Shag tobacco offers a good smoke with the convenience of a blend that, since it mostly clings together in the pouch, travels well. On the downside, it also tends to leave a great deal of dottle, since most shag is designed for cigarette smokers and therefore is dry, which means that it soaks up a lot of water quite quickly and then the cherry sputters out before the bottom of the pipe.

To counter this we use an old technique, “wadding,” which consists of taking about the amount of tobacco that fits in your pipe out of the pouch, then compressing it horizontally into a dense wad that can then slide into the pipe as a single unit. This keeps the tobacco from pressing hard against the bottom of the pipe.

As a result, moisture gathers in the little gap at the base and the tobacco burns more like a compressed variety such as flake, allowing for a cool and long-lasting smoke without a little puck of dottle at the bottom.

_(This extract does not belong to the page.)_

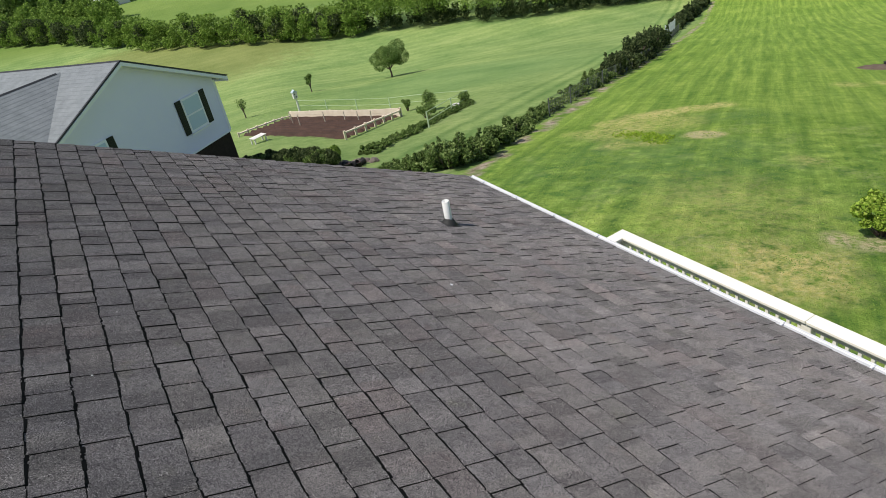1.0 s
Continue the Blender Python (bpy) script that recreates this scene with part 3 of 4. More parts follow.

Dry shag — distinct from wetter shag designed for pipes, like Dark Bird's Eye — soaks up moisture very easily and requires an approach like this. While you can fill from the pouch, if you do not compress in advance, you end up with too light of a pack, which results in a quicker, hotter smoke.

This keeps the advantage of shag intact, namely that you can one-handedly fill your pipe while driving. It took me a few tries to get the wadding technique right, and while it did not improve the quality of the smoke, it avoided the additional complexities of having to dump wet dottle while cleaning a pipe one-handed.